In the minds of most people, money and art sit on opposite ends of utility, yet they are inextricably linked. Throughout the novel’s first day, nearly every reference to art is paired with a reference to money.
The sisters remember when their father first fell in love with music, to his own father’s violent dismay (–We were a Quaker family, after all, where you just didn’t do things that didn’t pay.) Rachmaninoff’s insured fingers. The children unable to practice their Ring without a bag of money on the table in front of them (–See? Like for the Rhinegold, with real money so we can really pretend, see?). Mozart begging for support and writing himself into the ground. Schepperman selling his blood to buy paint. The great composer James Bast, unable to make ends meet with the money from his awards, engaging in real estate scams. Just as coins are paired to nurturing art, lifeless paper money is paired with lifeless paper music, the piano rolls for player pianos. James and Thomas Bast fight over whether or not music can live in those paper rolls that Thomas’s company creates.
–Nevertheless I would not have imagined that there was still so much money in piano rolls…

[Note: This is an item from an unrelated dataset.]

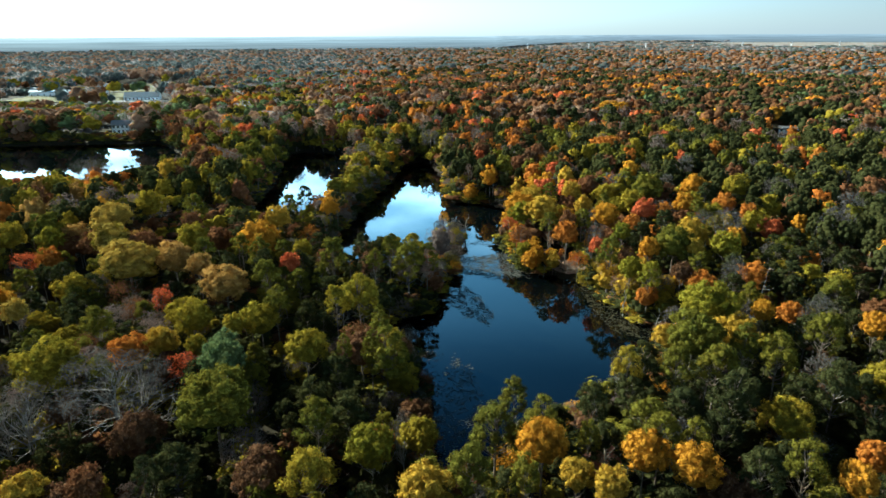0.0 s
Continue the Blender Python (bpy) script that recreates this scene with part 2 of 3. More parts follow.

When we talk about money and art, we usually think in terms of commercialization and commodification. We think of art consumed into investment portfolios. We think of art as a tool for creating more money. Yet, money is there at the creation of art as well. Though some idealize the idea of the Starving Artist, it is a myth. If you don’t have some sort of income stream, you cannot create art.
—-rich people who commissioned work from artists and gave them money.
You must either be of independent means, have a spouse or parents willing to support you, a job that allows you enough spare time for your art, or people must pay you for your art. In every case, you must have money. Money to buy food while taking the time to write. Money to buy materials to sculpt or paint. Money to rent space to rehearse and perform.
–Hiring musicians to play his compositions, getting them recorded and all the rest of it his royalty checks aren’t a drop in the bucket, even the awards seem to cost twice what they bring in.
With a novel of this scope, it is fruitless to try and say anything definitive or profound about the relationship between money and art at this point. However, it strikes me as interesting that this first linking of money and art is not a corrosive one. The novel begins not by considering the corrupting power of money on art, but rather with the memory of money being used in a positive way to create art, to foster the talent of young musicians.
The question for us to answer is where this relationship goes wrong. Remember: that idyllic vision of Father Bast using money to teach ends with his sons–the composer and the business man–trying to sink his bust in the harbor, the old man’s ashes blowing back in their beards.